• _Work required_:
Set the listing down again in full, word for word, with the pictures left out.

##### Data section #####

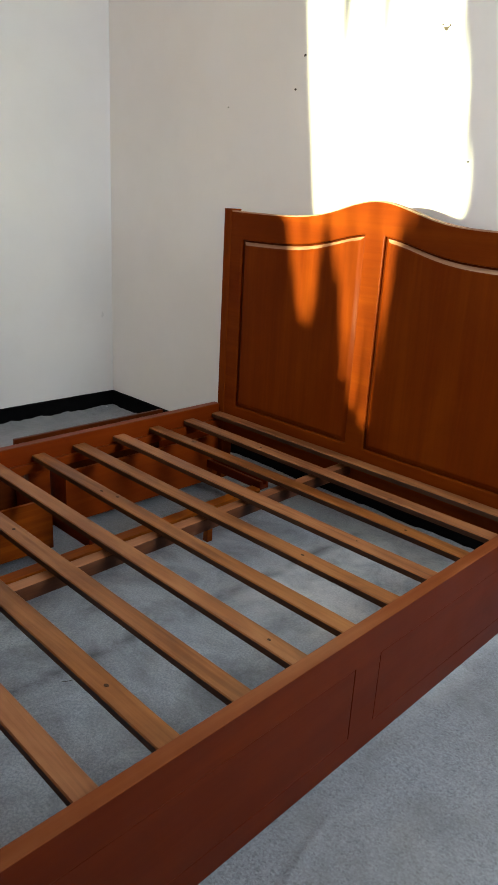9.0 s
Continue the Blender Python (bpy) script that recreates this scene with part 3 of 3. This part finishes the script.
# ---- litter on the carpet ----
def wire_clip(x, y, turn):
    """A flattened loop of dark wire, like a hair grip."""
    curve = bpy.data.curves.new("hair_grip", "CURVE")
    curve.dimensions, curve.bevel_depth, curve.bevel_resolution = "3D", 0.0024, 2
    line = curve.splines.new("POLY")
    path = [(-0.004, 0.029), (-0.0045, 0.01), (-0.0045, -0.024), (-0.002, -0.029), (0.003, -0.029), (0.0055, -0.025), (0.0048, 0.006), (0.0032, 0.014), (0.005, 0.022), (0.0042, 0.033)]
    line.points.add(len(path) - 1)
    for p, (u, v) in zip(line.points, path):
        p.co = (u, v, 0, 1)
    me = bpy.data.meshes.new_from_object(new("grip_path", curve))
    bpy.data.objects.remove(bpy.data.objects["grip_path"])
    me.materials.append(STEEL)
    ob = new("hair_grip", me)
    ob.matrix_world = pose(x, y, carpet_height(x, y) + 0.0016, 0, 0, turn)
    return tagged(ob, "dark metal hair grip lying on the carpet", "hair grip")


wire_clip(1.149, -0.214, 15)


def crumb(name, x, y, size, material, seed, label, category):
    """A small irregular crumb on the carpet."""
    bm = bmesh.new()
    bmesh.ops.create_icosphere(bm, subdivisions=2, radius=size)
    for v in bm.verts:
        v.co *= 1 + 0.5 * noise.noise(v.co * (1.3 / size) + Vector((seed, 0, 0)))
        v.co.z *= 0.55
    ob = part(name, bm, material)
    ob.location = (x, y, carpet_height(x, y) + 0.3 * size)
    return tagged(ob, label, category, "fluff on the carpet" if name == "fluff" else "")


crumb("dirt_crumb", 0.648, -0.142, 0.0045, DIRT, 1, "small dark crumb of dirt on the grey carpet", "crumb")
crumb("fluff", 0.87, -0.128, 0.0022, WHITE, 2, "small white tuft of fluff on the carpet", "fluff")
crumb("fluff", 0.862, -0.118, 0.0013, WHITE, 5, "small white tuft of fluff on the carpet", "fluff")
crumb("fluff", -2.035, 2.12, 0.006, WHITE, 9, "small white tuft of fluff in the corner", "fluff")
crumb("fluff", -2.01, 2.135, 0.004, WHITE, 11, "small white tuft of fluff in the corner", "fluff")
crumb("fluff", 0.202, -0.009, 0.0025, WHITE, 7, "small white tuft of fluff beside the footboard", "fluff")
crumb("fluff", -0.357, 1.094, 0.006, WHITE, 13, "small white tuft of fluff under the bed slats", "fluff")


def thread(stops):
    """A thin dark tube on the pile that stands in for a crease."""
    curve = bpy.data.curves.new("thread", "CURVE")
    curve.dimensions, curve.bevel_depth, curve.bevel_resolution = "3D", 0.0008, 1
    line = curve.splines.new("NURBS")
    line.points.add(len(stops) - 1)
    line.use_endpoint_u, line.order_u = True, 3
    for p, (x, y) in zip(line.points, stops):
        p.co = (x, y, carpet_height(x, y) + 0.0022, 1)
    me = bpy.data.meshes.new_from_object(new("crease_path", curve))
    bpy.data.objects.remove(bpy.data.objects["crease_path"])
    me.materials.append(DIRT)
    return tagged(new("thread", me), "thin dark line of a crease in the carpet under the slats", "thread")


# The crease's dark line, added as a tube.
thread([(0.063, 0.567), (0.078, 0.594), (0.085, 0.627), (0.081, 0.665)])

#####

• _Output for this task_:
9.0 s
Continue the Blender Python (bpy) script that recreates this scene with part 3 of 3. This part finishes the script.
# ---- litter on the carpet ----
def wire_clip(x, y, turn):
    """A flattened loop of dark wire, like a hair grip."""
    curve = bpy.data.curves.new("hair_grip", "CURVE")
    curve.dimensions, curve.bevel_depth, curve.bevel_resolution = "3D", 0.0024, 2
    line = curve.splines.new("POLY")
    path = [(-0.004, 0.029), (-0.0045, 0.01), (-0.0045, -0.024), (-0.002, -0.029), (0.003, -0.029), (0.0055, -0.025), (0.0048, 0.006), (0.0032, 0.014), (0.005, 0.022), (0.0042, 0.033)]
    line.points.add(len(path) - 1)
    for p, (u, v) in zip(line.points, path):
        p.co = (u, v, 0, 1)
    me = bpy.data.meshes.new_from_object(new("grip_path", curve))
    bpy.data.objects.remove(bpy.data.objects["grip_path"])
    me.materials.append(STEEL)
    ob = new("hair_grip", me)
    ob.matrix_world = pose(x, y, carpet_height(x, y) + 0.0016, 0, 0, turn)
    return tagged(ob, "dark metal hair grip lying on the carpet", "hair grip")


wire_clip(1.149, -0.214, 15)


def crumb(name, x, y, size, material, seed, label, category):
    """A small irregular crumb on the carpet."""
    bm = bmesh.new()
    bmesh.ops.create_icosphere(bm, subdivisions=2, radius=size)
    for v in bm.verts:
        v.co *= 1 + 0.5 * noise.noise(v.co * (1.3 / size) + Vector((seed, 0, 0)))
        v.co.z *= 0.55
    ob = part(name, bm, material)
    ob.location = (x, y, carpet_height(x, y) + 0.3 * size)
    return tagged(ob, label, category, "fluff on the carpet" if name == "fluff" else "")


crumb("dirt_crumb", 0.648, -0.142, 0.0045, DIRT, 1, "small dark crumb of dirt on the grey carpet", "crumb")
crumb("fluff", 0.87, -0.128, 0.0022, WHITE, 2, "small white tuft of fluff on the carpet", "fluff")
crumb("fluff", 0.862, -0.118, 0.0013, WHITE, 5, "small white tuft of fluff on the carpet", "fluff")
crumb("fluff", -2.035, 2.12, 0.006, WHITE, 9, "small white tuft of fluff in the corner", "fluff")
crumb("fluff", -2.01, 2.135, 0.004, WHITE, 11, "small white tuft of fluff in the corner", "fluff")
crumb("fluff", 0.202, -0.009, 0.0025, WHITE, 7, "small white tuft of fluff beside the footboard", "fluff")
crumb("fluff", -0.357, 1.094, 0.006, WHITE, 13, "small white tuft of fluff under the bed slats", "fluff")


def thread(stops):
    """A thin dark tube on the pile that stands in for a crease."""
    curve = bpy.data.curves.new("thread", "CURVE")
    curve.dimensions, curve.bevel_depth, curve.bevel_resolution = "3D", 0.0008, 1
    line = curve.splines.new("NURBS")
    line.points.add(len(stops) - 1)
    line.use_endpoint_u, line.order_u = True, 3
    for p, (x, y) in zip(line.points, stops):
        p.co = (x, y, carpet_height(x, y) + 0.0022, 1)
    me = bpy.data.meshes.new_from_object(new("crease_path", curve))
    bpy.data.objects.remove(bpy.data.objects["crease_path"])
    me.materials.append(DIRT)
    return tagged(new("thread", me), "thin dark line of a crease in the carpet under the slats", "thread")


# The crease's dark line, added as a tube.
thread([(0.063, 0.567), (0.078, 0.594), (0.085, 0.627), (0.081, 0.665)])